The second component, McCann said, is a defensive skill, a resilience that allows an athlete to roll with unforeseen circumstances such as a bad lane assignment, a poor night’s sleep — or a head-to-head collision just before racetime.
Only some athletes, he said, possess one of the two. Very few, he said, display both.”
I might possess one of those. Earlier in my life I might have said it was the former, that offensive, competitive drive. While most who know me would certainly still describe me as competitive, I believe my mental toughness falls more into the category of the latter. It certain situations, I do have the ability to “roll with unforeseen circumstances.” I’m excellent in an emergency or crisis. When I thought I didn’t have a helmet before MIM, I was upset, but once I had one, it was over. I wasn’t rattled in the least during the race. I think I have Star to thank for that, at least in part. She wrote either in an email or a blog post that there is evidence that supports visualization for a good outcome in a race. I spent at least an hour visualizing my perfect race beforehand. Did I get it? Hell no.
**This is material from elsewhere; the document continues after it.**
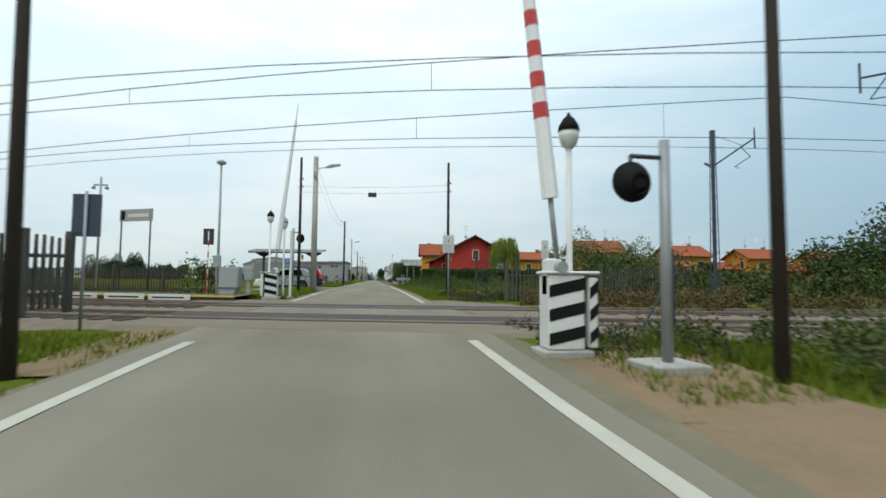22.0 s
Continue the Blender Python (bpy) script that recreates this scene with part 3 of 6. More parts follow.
# ---- rice fields ----
def rice(name, x0, x1, y0, y1, top, label, cell=1.1, mat=None):
    """A standing crop: uneven canopy with steep sides. y0 and y1 may be functions of x."""
    near = x0 if x0 > 0 else x1
    steps, reach = [0.0, 0.1, 0.28], 0.55
    while reach < x1 - x0 - 0.3:
        steps.append(reach)
        reach += 0.45 if reach < 5 else cell if reach < 60 else 2.5 * cell
    cols = np.array(steps + [x1 - x0 - 0.1, x1 - x0])
    cols = near + cols if x0 > 0 else (near - cols)[::-1]
    lo = np.array([y0(c) if callable(y0) else y0 for c in cols])
    hi = np.array([y1(c) if callable(y1) else y1 for c in cols])
    m = max(2, int((hi - lo).max() / (cell * 1.6)))
    t = np.linspace(0, 1, m + 1)
    t = np.concatenate([[0], [0.15 / (hi - lo).max()], t[1:-1], [1 - 0.15 / (hi - lo).max()], [1]])
    ny, nx = len(t), len(cols)
    wander = np.repeat(np.array([[0.22 * noise.noise((near, c * 0.35, 0)) + 0.12 * noise.noise((near, c * 1.1, 4))] for c in np.linspace(lo[0], hi[0], ny)]), nx, 1)
    gx = np.repeat(cols[None, :], ny, 0) + wander + rng.normal(scale=0.03, size=(ny, nx))
    gy = lo[None, :] + (hi - lo)[None, :] * t[:, None]
    gz = top + rng.normal(scale=0.045, size=gx.shape) + 0.05 * np.sin(gx * 0.31 + 1) * np.cos(gy * 0.23)
    border = np.zeros_like(gx, dtype=bool)
    border[0], border[-1], border[:, 0], border[:, -1] = True, True, True, True
    side = (0, 1, 2, 3) if x0 > 0 else (-1, -2, -3, -4)
    for c, drop in zip(side[1:], (0.26, 0.09, 0.03)):
        gz[:, c] -= drop * rng.uniform(0.5, 1.4, ny)
    gz[border] = top - 0.75
    i = np.arange(ny * nx).reshape(ny, nx)
    q = np.stack([i[:-1, :-1], i[:-1, 1:], i[1:, 1:], i[1:, :-1]], -1).reshape(-1, 4)
    me = fast_mesh(name, np.stack([gx, gy, gz], -1).reshape(-1, 3), q, mat or M_RICE, True)
    # border faces take the dark colour that paints the crop's shaded side
    me.materials.append(M_STEM_SHADE)
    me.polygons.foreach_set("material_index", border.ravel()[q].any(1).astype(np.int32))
    return tagged(new(name, me), label, "crop", kind="stuff")


RICE = "ripening yellow-green rice standing in a flooded field"
rice("rice_field", 5.5, 150, -325, -211, -0.12, "green rice just turning yellow in a flooded field", 0.9, M_RICE_GREEN)
rice("rice_field", 8.5, 120, -194, -161, -0.12, RICE, 0.9)
rice("rice_field", 5.5, 200, -160, lambda x: 8.3 if x < 9 else 9.0 - 0.1 * min(x, 70) + 14 * min(1, max(0, (x - 66) / 8)), -0.10, RICE, 0.9)
rice("rice_field", -170, -8.4, -325, -189, -0.12, "green rice just turning yellow in a flooded field", 1.0, M_RICE_GREEN)
rice("rice_field", -200, -9.5, -178, lambda x: 3.0 - 0.68 * (max(x, -48) + 9.5), -0.12, RICE, 0.9)
rice("rice_field", 4.1, 60, 36.5, 70, -0.24, "green rice in the paddy beyond the railway", 0.6, M_PADDY)
rice("rice_field", -160, -32, 96, 240, -0.05, "yellow-green rice beyond the meadow strip", 2.0)

rice("rice_field", -75, -10.3, 43.5, 71.5, 0.12, "yellow-green rice behind the station yard", 1.2, M_RICE_GREEN)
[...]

An illegal helmet, overwhelming swim, and mid-race stress fracture were certainly not what I visualized. But when something went amiss, it didn’t take me long to adjust and move right back to that mental picture of how things should be. Leads me to the conclusion that visualization is a key aspect of mental toughness.
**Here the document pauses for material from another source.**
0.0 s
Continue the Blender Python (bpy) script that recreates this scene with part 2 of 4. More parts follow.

Michael Phelps surviving that collision and then just kicking ass after being taunted is just amazing. We all want good race conditions, but I feel like he just says “fuck it” and steers them to his favor anyway. Wonder if he visualizes?
Slideshow of Michael Phelps, just for fun.
Straight from the horse’s mouth: “Champions sort of always know how to get back to where they once were.” That reminds me so much of my brother. When Jonathan won that crit race a couple months ago, I saw him in third coming for the finish, and I was certain he would take first. He has aggressive mental toughness in spades. And pardon the pun, but I thought it was so cool that Phelps played Spades every night at the Olympics to wind down. (If my triathlon career doesn’t work out, I’m going to become a competitive Bridge player.)
Anyway, just some food for thought, and a little inspiration. I’m down but I’m not out. Even though I’m physically injured, I can still meditate and I can still visualize. Gonna go work on that mental toughness muscle now.